◆ Data provided
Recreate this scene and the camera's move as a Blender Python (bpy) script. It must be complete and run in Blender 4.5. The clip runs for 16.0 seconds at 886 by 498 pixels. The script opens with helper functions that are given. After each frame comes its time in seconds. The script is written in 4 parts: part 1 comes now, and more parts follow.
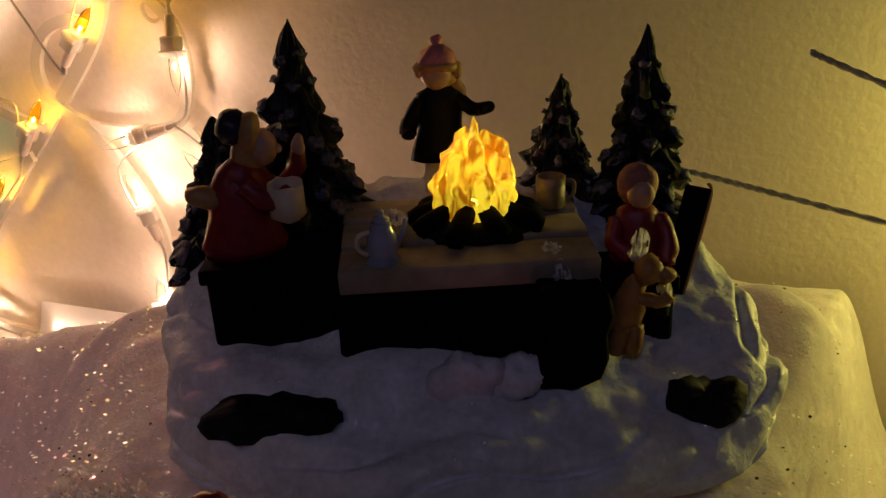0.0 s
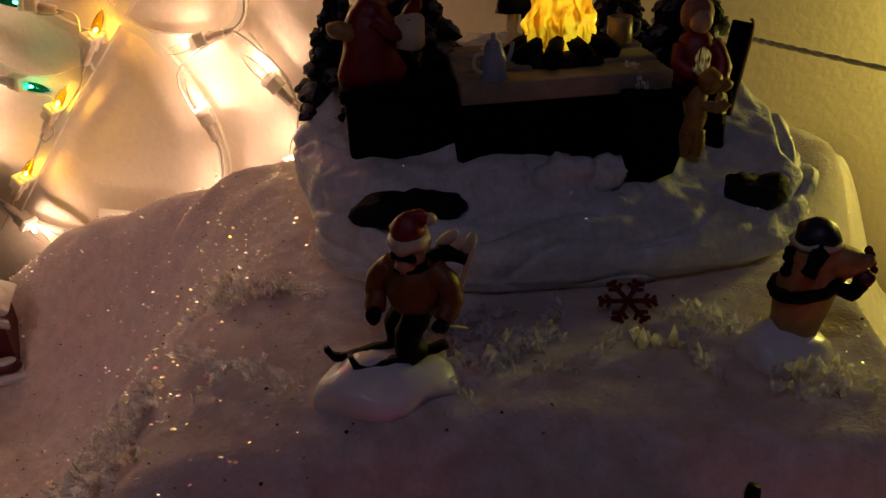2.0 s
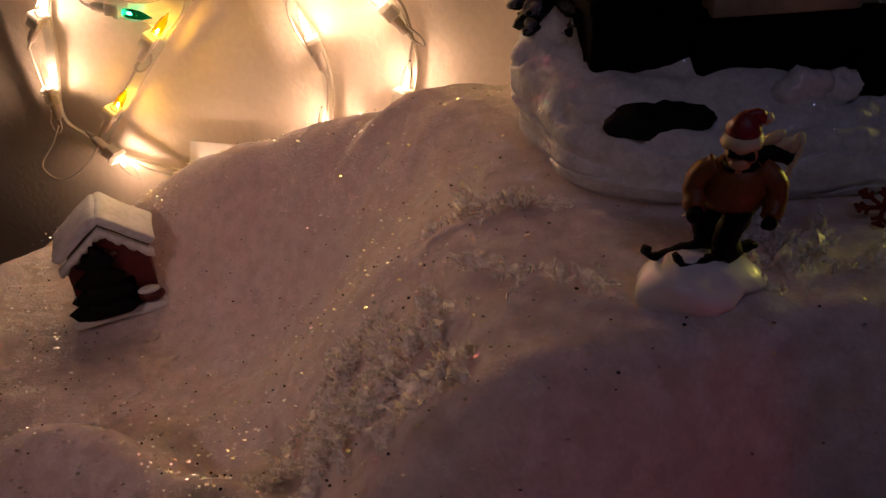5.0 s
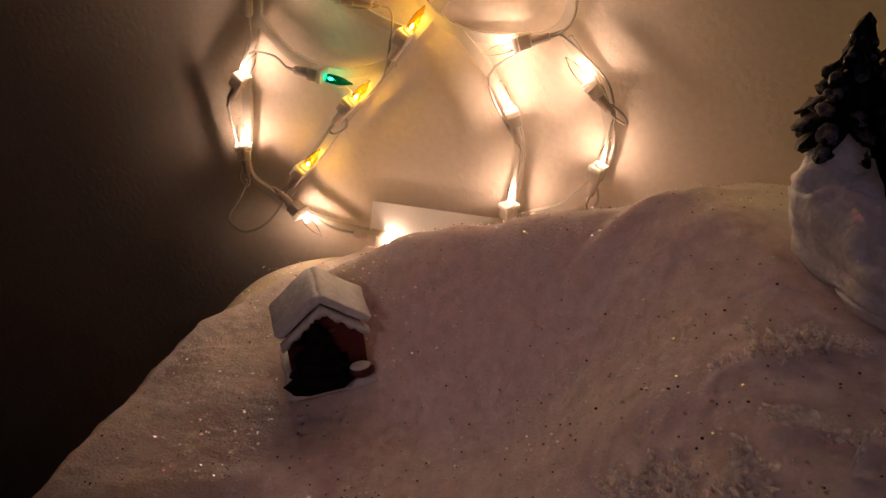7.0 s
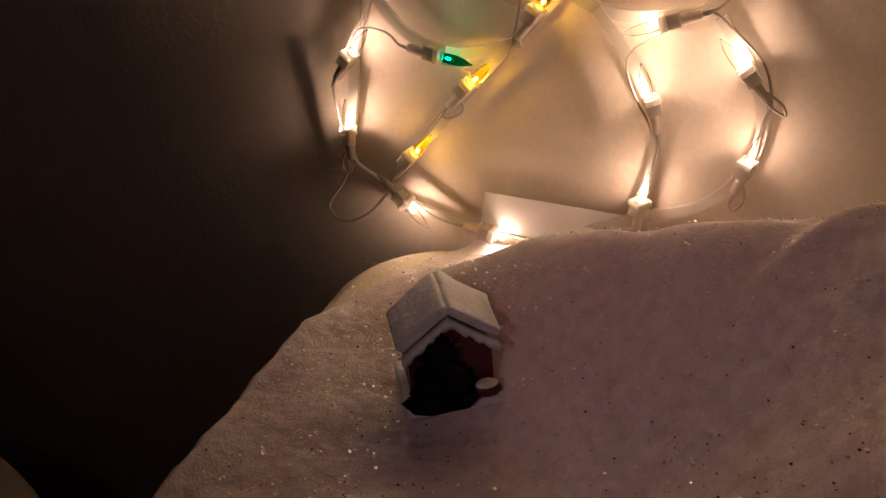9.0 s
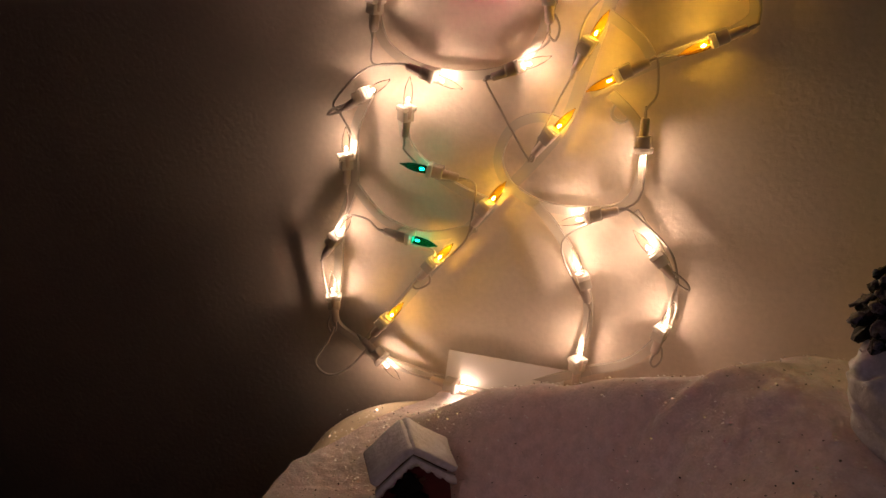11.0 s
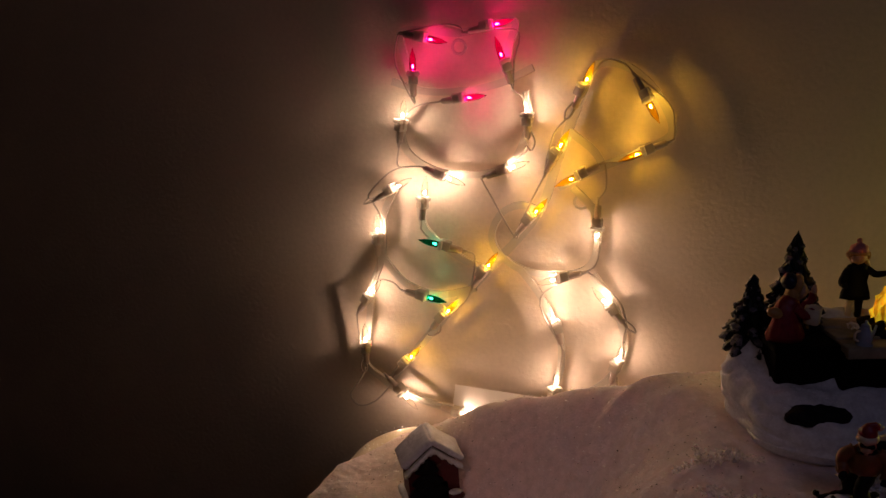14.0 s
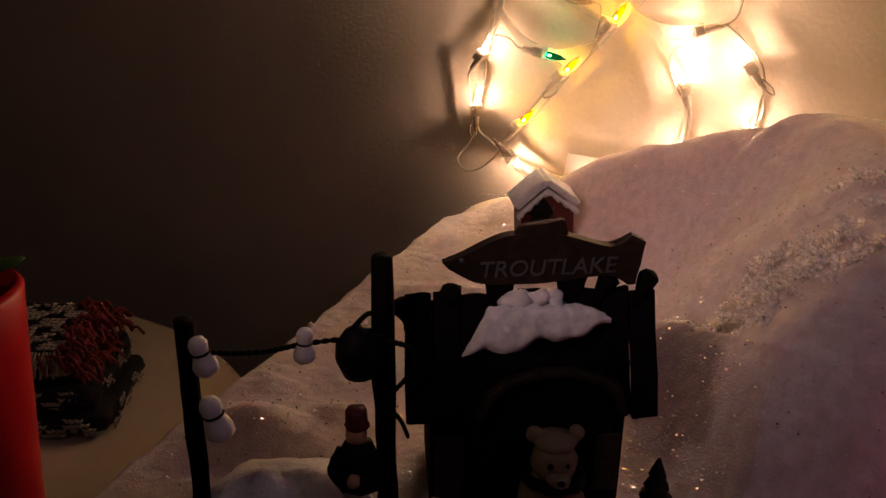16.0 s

◆ Requirement
Are you able to set down all the lines above exactly, without any pictures?

◆ Output for this exercise
Recreate this scene and the camera's move as a Blender Python (bpy) script. It must be complete and run in Blender 4.5. The clip runs for 16.0 seconds at 886 by 498 pixels. The script opens with helper functions that are given. After each frame comes its time in seconds. The script is written in 4 parts: part 1 comes now, and more parts follow.
0.0 s
2.0 s
5.0 s
7.0 s
9.0 s
11.0 s
14.0 s
16.0 s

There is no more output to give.